Поэтому воспитанием мальчика занималась его мать Аврелия, женщина образованная, умная и обладающая крепким характером. Она сумела привить сыну любовь к наукам и литературе, а также строго следила за его нравственностью. Одним из учителей Цезаря называют грамматика Марка Антония Гнифона, одаренного педагога, хорошо знавшего латинский и греческий языки, причем он ценил в литературе простоту и ясность, что хорошо и усвоил наш герой, если судить по его сохранившимся сочинениям. Мальчик Гай оказался способным учеником. Ему легко давались языки и науки, и он легко читал в подлинниках Гомера, Еврипида, Софокла, Эсхила, с интересом знакомился с историей Рима по поэме Квинта Энния «Анналы». Особый интерес у мальчика вызывали жизнеописания великих людей древности и мифология. Неудивительно, что одним из его первых сочинений в юности стала «Похвала Геркулесу». В программу обучения римских детей из высшего общества входили также философия, юриспруденция, точные науки и ораторское искусство.

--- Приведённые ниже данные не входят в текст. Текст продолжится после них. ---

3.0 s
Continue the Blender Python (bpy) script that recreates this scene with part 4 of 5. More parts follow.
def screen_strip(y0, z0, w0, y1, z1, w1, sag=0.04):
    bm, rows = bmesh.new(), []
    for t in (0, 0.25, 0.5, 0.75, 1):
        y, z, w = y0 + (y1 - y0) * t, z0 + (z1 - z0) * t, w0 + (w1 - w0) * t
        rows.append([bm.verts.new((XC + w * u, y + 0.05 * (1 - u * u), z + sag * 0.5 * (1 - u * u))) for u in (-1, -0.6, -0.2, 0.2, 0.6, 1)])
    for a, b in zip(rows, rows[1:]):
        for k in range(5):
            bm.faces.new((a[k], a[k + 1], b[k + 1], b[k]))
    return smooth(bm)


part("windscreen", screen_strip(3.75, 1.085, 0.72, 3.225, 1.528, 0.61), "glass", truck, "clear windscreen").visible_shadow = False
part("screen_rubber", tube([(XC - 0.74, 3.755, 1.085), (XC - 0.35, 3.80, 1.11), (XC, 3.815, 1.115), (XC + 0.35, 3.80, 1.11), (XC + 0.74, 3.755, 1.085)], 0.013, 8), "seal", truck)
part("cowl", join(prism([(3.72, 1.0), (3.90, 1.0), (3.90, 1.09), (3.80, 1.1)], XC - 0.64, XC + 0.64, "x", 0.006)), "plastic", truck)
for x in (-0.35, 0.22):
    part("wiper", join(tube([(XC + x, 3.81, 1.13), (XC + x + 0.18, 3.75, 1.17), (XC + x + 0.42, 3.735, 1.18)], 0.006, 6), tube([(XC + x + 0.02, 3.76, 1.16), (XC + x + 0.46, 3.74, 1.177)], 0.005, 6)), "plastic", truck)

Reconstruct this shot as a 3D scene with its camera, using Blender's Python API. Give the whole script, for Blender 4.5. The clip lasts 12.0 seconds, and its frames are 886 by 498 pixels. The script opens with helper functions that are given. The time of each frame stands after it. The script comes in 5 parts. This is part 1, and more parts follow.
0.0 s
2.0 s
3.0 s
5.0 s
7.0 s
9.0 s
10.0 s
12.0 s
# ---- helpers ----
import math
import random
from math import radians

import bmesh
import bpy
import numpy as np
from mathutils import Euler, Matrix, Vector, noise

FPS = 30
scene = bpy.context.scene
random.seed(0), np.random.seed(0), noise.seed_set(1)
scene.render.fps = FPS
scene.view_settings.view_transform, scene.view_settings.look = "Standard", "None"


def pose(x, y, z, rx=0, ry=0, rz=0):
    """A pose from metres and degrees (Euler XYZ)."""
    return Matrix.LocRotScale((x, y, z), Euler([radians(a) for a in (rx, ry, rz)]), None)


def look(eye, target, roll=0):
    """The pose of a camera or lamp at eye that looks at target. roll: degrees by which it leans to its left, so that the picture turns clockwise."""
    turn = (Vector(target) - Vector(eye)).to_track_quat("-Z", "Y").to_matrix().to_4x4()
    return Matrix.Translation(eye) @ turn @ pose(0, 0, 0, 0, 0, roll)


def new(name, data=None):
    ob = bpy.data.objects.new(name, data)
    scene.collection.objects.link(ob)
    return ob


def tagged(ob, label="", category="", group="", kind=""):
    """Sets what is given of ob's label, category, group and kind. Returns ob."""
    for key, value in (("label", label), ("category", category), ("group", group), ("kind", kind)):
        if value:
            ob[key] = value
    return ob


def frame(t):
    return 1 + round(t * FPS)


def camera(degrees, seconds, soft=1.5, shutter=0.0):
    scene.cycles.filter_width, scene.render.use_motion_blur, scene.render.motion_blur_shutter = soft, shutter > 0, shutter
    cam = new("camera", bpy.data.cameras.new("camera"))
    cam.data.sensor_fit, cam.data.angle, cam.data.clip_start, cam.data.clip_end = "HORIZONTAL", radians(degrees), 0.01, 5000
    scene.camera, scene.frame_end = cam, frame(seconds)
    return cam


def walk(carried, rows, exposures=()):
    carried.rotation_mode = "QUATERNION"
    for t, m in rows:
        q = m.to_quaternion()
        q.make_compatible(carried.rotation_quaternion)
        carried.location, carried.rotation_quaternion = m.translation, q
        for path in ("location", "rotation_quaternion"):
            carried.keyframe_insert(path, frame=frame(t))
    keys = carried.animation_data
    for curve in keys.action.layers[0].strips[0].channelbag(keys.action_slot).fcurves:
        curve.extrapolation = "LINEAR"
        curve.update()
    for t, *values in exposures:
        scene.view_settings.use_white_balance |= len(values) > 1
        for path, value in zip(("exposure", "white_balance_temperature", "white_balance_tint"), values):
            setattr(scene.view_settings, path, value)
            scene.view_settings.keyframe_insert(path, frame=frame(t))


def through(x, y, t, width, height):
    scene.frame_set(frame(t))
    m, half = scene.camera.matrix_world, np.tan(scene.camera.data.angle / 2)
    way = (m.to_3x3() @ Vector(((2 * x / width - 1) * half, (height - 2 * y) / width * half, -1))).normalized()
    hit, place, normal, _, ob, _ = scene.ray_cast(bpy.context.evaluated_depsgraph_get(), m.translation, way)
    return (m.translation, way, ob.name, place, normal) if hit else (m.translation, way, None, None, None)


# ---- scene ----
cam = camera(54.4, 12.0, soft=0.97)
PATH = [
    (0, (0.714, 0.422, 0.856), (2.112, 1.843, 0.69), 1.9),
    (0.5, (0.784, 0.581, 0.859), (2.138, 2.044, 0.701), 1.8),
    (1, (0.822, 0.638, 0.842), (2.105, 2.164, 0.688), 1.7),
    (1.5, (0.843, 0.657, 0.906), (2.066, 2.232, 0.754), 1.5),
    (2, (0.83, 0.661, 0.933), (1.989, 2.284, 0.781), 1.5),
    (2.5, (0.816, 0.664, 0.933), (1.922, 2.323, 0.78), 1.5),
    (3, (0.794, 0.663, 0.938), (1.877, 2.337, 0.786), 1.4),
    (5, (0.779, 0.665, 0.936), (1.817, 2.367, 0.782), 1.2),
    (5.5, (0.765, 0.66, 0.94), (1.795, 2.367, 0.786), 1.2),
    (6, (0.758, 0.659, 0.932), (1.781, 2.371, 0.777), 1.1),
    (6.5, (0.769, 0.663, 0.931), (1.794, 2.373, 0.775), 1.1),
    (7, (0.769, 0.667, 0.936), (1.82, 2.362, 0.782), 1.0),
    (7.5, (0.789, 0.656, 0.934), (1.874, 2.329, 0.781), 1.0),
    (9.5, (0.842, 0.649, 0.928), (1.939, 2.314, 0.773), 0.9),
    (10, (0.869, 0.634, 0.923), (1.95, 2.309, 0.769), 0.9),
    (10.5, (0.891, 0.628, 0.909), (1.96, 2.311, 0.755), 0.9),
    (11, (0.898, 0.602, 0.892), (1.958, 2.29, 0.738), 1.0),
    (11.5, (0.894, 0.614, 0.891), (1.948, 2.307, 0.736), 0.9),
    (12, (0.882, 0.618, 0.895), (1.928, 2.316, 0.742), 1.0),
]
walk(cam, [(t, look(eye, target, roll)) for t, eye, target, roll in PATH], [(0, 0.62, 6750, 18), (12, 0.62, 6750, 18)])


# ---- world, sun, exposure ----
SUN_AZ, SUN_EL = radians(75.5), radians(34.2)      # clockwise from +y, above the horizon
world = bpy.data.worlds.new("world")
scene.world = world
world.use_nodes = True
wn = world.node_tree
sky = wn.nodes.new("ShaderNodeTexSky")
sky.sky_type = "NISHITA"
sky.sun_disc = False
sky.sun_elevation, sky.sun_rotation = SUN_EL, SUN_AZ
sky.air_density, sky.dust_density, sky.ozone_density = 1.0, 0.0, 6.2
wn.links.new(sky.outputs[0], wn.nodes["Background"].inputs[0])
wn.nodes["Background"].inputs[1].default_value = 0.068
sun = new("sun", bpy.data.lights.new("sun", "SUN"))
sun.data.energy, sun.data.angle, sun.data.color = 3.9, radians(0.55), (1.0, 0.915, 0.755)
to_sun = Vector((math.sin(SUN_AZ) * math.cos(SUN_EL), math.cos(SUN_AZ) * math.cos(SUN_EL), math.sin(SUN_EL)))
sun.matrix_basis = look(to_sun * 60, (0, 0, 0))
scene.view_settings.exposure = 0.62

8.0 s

Наверняка мальчик видел у себя дома или в гостях и старика Мария, ведь сестра отца была его женой. Вероятно, слышал его рассказы о знаменитых сражениях и политических интригах либо рассуждения о доблести и славе предков и об испорченности современных нравов – излюбленные темы для стариков. Конечно же, мальчишка Гай гордился своим великим родственником, давал себе клятву, что станет таким же отважным и бесстрашным воином, старался ему подражать. Что касается воли и стойкости духа, то Марий вполне мог служить прекрасным образцом – древние авторы описывают, как он, страдая расширением вен, перенес хирургическую операцию на ноге без всяких обезболивающих средств, не проронив ни звука, не сделав лишнего движения и не изменившись в лице; или, будучи уже грузным семидесятилетним подагриком и ревматиком, ни в чем не давал себе поблажки и вместе с молодыми воинами ежедневно занимался на Марсовом поле строевой подготовкой.